In the listing below, find the line containing "for path in". Write out that line and every line after it to the end, exactly and only those.

▶ **Dataset content**
┌────────

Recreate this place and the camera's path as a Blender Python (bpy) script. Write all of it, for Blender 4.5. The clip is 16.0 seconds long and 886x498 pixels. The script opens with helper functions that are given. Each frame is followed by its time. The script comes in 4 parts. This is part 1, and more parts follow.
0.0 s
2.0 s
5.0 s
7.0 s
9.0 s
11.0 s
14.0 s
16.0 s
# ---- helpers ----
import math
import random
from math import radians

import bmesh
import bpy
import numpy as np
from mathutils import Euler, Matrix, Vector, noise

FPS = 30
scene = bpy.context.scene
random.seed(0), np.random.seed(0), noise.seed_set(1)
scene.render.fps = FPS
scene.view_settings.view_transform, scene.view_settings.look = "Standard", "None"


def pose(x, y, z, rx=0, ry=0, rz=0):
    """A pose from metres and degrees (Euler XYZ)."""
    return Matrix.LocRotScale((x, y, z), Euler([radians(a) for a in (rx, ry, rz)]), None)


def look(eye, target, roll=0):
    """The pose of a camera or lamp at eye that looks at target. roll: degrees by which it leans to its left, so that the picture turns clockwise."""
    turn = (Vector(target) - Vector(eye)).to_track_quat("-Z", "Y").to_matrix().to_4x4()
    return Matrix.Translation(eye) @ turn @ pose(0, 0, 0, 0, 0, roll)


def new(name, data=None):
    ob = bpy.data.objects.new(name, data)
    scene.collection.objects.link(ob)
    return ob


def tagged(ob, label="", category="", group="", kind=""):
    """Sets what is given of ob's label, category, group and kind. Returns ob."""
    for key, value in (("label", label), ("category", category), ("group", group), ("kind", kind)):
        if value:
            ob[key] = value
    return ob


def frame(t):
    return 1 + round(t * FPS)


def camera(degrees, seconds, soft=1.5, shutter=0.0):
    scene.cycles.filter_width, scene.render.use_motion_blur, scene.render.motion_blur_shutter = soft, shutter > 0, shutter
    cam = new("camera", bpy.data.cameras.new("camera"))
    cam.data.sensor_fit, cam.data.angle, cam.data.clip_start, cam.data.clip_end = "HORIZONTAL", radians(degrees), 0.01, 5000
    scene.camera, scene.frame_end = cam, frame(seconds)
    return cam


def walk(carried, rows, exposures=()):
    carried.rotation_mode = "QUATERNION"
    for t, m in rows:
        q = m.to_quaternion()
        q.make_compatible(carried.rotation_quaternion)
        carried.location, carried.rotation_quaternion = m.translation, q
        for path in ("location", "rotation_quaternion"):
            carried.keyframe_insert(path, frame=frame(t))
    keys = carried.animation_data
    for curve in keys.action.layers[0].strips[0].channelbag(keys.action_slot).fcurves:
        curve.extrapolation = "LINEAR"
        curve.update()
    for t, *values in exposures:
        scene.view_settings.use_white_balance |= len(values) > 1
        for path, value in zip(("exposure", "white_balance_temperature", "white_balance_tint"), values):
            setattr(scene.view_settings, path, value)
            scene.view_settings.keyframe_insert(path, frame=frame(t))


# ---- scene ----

└────────

▶ **Response to the exercise**
        for path in ("location", "rotation_quaternion"):
            carried.keyframe_insert(path, frame=frame(t))
    keys = carried.animation_data
    for curve in keys.action.layers[0].strips[0].channelbag(keys.action_slot).fcurves:
        curve.extrapolation = "LINEAR"
        curve.update()
    for t, *values in exposures:
        scene.view_settings.use_white_balance |= len(values) > 1
        for path, value in zip(("exposure", "white_balance_temperature", "white_balance_tint"), values):
            setattr(scene.view_settings, path, value)
            scene.view_settings.keyframe_insert(path, frame=frame(t))


# ---- scene ----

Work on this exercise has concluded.